Goal of the exercise. Pictures in the data below are not part of the copy; transcribe everything else exactly.

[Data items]
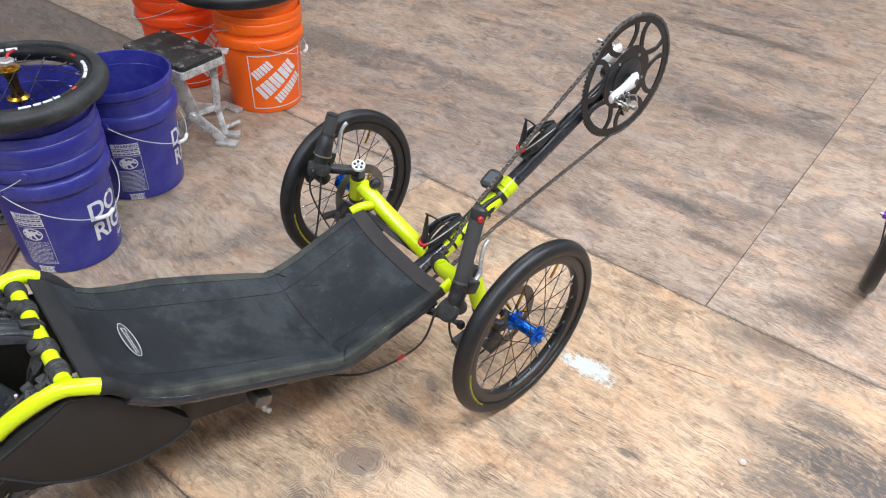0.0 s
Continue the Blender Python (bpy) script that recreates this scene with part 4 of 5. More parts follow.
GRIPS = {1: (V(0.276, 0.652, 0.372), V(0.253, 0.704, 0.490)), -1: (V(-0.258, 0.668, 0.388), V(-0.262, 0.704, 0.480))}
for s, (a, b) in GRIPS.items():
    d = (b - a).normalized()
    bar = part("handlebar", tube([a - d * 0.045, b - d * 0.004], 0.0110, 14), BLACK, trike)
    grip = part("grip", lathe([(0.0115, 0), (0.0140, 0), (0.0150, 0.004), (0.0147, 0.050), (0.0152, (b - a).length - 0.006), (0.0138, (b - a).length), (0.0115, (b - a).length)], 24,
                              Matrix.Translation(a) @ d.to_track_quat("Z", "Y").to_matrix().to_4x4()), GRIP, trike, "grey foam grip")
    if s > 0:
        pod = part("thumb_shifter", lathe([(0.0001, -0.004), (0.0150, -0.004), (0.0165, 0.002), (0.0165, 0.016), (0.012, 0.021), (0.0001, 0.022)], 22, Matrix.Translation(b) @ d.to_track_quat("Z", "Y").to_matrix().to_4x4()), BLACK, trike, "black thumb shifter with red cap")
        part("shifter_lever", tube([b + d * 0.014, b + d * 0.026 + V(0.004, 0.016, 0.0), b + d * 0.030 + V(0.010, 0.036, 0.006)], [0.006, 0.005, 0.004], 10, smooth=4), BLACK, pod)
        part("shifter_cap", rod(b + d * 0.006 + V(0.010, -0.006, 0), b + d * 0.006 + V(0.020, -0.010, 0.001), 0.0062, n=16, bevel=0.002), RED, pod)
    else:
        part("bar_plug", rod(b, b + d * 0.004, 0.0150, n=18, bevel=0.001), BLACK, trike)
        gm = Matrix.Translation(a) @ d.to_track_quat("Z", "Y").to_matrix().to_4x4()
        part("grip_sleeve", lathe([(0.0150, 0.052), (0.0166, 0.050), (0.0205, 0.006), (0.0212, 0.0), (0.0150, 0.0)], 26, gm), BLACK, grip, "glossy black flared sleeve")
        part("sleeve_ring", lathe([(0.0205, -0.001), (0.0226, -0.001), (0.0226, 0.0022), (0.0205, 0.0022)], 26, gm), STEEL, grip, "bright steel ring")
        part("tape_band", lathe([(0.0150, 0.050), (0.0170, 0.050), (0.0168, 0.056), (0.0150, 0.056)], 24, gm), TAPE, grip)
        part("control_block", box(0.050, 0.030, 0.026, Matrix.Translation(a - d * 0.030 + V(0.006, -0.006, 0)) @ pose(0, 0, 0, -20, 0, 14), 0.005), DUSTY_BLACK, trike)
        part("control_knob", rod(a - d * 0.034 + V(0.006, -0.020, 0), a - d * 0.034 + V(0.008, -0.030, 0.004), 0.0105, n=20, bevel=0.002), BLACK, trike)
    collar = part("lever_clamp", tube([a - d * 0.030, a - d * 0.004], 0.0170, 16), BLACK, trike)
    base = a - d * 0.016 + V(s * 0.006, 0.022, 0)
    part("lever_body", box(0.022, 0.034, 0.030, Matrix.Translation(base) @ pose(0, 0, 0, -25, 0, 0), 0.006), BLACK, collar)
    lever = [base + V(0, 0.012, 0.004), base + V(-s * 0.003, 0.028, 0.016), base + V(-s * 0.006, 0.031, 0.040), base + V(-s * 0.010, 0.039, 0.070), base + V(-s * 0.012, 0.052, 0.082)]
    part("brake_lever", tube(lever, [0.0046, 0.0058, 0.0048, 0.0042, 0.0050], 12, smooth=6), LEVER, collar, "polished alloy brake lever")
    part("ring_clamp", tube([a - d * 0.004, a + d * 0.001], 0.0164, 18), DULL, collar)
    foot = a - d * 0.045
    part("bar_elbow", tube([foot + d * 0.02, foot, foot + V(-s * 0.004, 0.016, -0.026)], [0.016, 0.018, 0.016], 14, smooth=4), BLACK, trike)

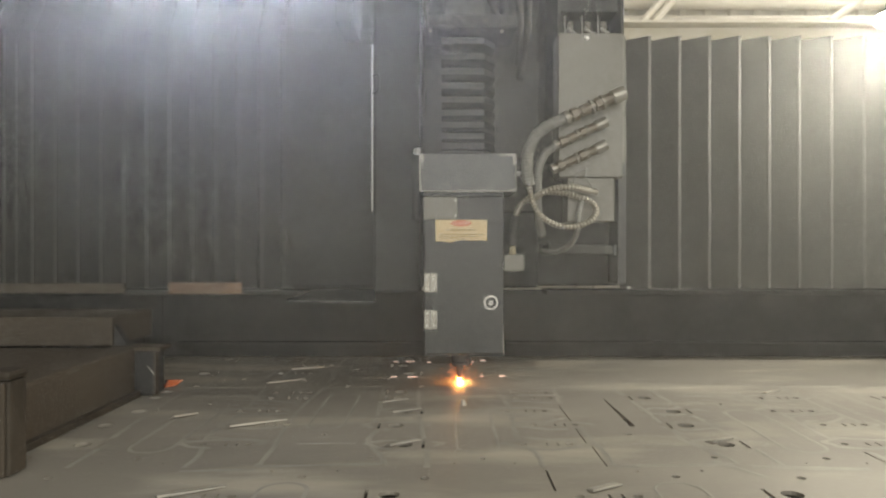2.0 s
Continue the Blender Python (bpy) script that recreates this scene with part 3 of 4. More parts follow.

Worked answer.
0.0 s
Continue the Blender Python (bpy) script that recreates this scene with part 4 of 5. More parts follow.
GRIPS = {1: (V(0.276, 0.652, 0.372), V(0.253, 0.704, 0.490)), -1: (V(-0.258, 0.668, 0.388), V(-0.262, 0.704, 0.480))}
for s, (a, b) in GRIPS.items():
    d = (b - a).normalized()
    bar = part("handlebar", tube([a - d * 0.045, b - d * 0.004], 0.0110, 14), BLACK, trike)
    grip = part("grip", lathe([(0.0115, 0), (0.0140, 0), (0.0150, 0.004), (0.0147, 0.050), (0.0152, (b - a).length - 0.006), (0.0138, (b - a).length), (0.0115, (b - a).length)], 24,
                              Matrix.Translation(a) @ d.to_track_quat("Z", "Y").to_matrix().to_4x4()), GRIP, trike, "grey foam grip")
    if s > 0:
        pod = part("thumb_shifter", lathe([(0.0001, -0.004), (0.0150, -0.004), (0.0165, 0.002), (0.0165, 0.016), (0.012, 0.021), (0.0001, 0.022)], 22, Matrix.Translation(b) @ d.to_track_quat("Z", "Y").to_matrix().to_4x4()), BLACK, trike, "black thumb shifter with red cap")
        part("shifter_lever", tube([b + d * 0.014, b + d * 0.026 + V(0.004, 0.016, 0.0), b + d * 0.030 + V(0.010, 0.036, 0.006)], [0.006, 0.005, 0.004], 10, smooth=4), BLACK, pod)
        part("shifter_cap", rod(b + d * 0.006 + V(0.010, -0.006, 0), b + d * 0.006 + V(0.020, -0.010, 0.001), 0.0062, n=16, bevel=0.002), RED, pod)
    else:
        part("bar_plug", rod(b, b + d * 0.004, 0.0150, n=18, bevel=0.001), BLACK, trike)
        gm = Matrix.Translation(a) @ d.to_track_quat("Z", "Y").to_matrix().to_4x4()
        part("grip_sleeve", lathe([(0.0150, 0.052), (0.0166, 0.050), (0.0205, 0.006), (0.0212, 0.0), (0.0150, 0.0)], 26, gm), BLACK, grip, "glossy black flared sleeve")
        part("sleeve_ring", lathe([(0.0205, -0.001), (0.0226, -0.001), (0.0226, 0.0022), (0.0205, 0.0022)], 26, gm), STEEL, grip, "bright steel ring")
        part("tape_band", lathe([(0.0150, 0.050), (0.0170, 0.050), (0.0168, 0.056), (0.0150, 0.056)], 24, gm), TAPE, grip)
        part("control_block", box(0.050, 0.030, 0.026, Matrix.Translation(a - d * 0.030 + V(0.006, -0.006, 0)) @ pose(0, 0, 0, -20, 0, 14), 0.005), DUSTY_BLACK, trike)
        part("control_knob", rod(a - d * 0.034 + V(0.006, -0.020, 0), a - d * 0.034 + V(0.008, -0.030, 0.004), 0.0105, n=20, bevel=0.002), BLACK, trike)
    collar = part("lever_clamp", tube([a - d * 0.030, a - d * 0.004], 0.0170, 16), BLACK, trike)
    base = a - d * 0.016 + V(s * 0.006, 0.022, 0)
    part("lever_body", box(0.022, 0.034, 0.030, Matrix.Translation(base) @ pose(0, 0, 0, -25, 0, 0), 0.006), BLACK, collar)
    lever = [base + V(0, 0.012, 0.004), base + V(-s * 0.003, 0.028, 0.016), base + V(-s * 0.006, 0.031, 0.040), base + V(-s * 0.010, 0.039, 0.070), base + V(-s * 0.012, 0.052, 0.082)]
    part("brake_lever", tube(lever, [0.0046, 0.0058, 0.0048, 0.0042, 0.0050], 12, smooth=6), LEVER, collar, "polished alloy brake lever")
    part("ring_clamp", tube([a - d * 0.004, a + d * 0.001], 0.0164, 18), DULL, collar)
    foot = a - d * 0.045
    part("bar_elbow", tube([foot + d * 0.02, foot, foot + V(-s * 0.004, 0.016, -0.026)], [0.016, 0.018, 0.016], 14, smooth=4), BLACK, trike)

2.0 s
Continue the Blender Python (bpy) script that recreates this scene with part 3 of 4. More parts follow.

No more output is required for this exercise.